アブラハムは故郷のメソポタミアまでしもべをつかわして、同族の中からイサクの嫁を迎えます。リベカです。
25章 アブラハムの死。
神がアブラハムにされた約束の継承者はイサクですが、25章のはじめに、アブラハムには、イスマエルのほかにも傍系の子孫があったという伝承が記されています。
以下のイサクの話は簡潔で、すぐに彼の息子、双子のヤコブとエサウの物語に入っていきます。
27章 ヤコブが父イサクをだまし、エサウの長子権を奪う物語。
盲目の父をだますヤコブの話は、不快に感じられます。そのためか、著者はここで、エサウが異民族の妻をめとったことと、一皿の煮豆のためにみずから長子権を売ったことを記して、ヤコブのために弁明しているようです。
こうして、結局ヤコブに祝福が継承されることは神の摂理であったと、著者は言いたいのでしょう。

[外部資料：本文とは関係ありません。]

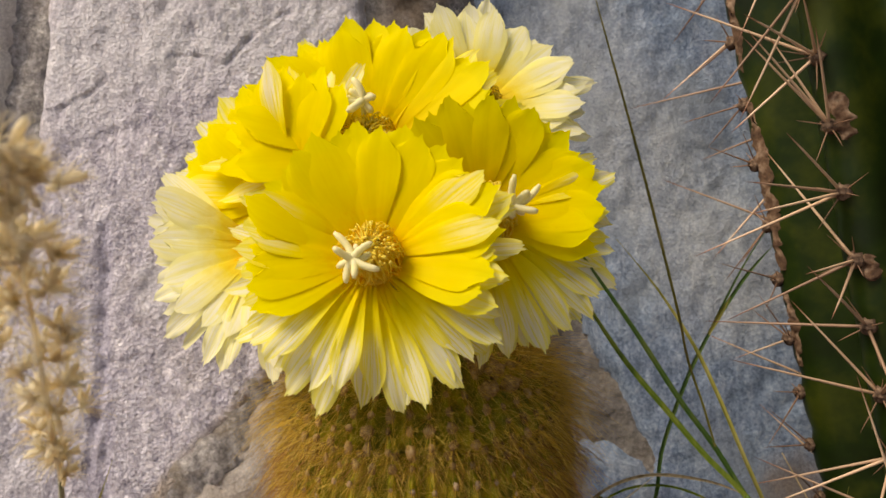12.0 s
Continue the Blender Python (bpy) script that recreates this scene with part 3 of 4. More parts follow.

28~30章 ヤコブは兄の復讐を恐れ、母リベカの故郷に身を避けます。
滞在は思いのほか長びき、結局ここでヤコブは2人の妻をめとり、12人の息子をもうけることになりました。
これが、イスラエルの十二部族の先祖です。
31章
しかし、いくら母の故郷で、多くの財をなしたとはいえ、ヤコブの帰るべき所は、神の「約束の地」以外にありません。彼は、妻子と多くの家畜を連れて、兄を恐れつつも出発します。
32~36章
32章23節からは、帰国の途上で現れた不思議な人との夜を徹した格闘が語られます。夜明けになって、この人はヤコブを祝福し、彼に新しい名を与えました。
「お前の名はもうヤコブではなく、これからはイスラエルと呼ばれる。」
伝承は、この名の意味を「神および人と争って勝つ」と説明しています。
ヤコブはその人に名を尋ねますが、その人は、「どうして、わたしの名を尋ねるのか」と言うだけです。
先に、名はそのものの本質を表すと申しあげました。そして本質を知ることは、そのものを支配することになります。だから、人は決して神の御名を知ることはできません。そこでユダヤ人は、御名の代わりにただ「主」とお呼びするのです。
このあと、ヤコブと兄エサウの和解の話があり、傍系としてのエサウの系図で、36章が終わります。
37章~
37章からは、ヤコブの最愛の子ヨセフの物語に移って、「イスラエルの民がどのようにしてエジプトに行ったか」を説明する話となっています。
後年の、エジプト脱出の前物語なのです。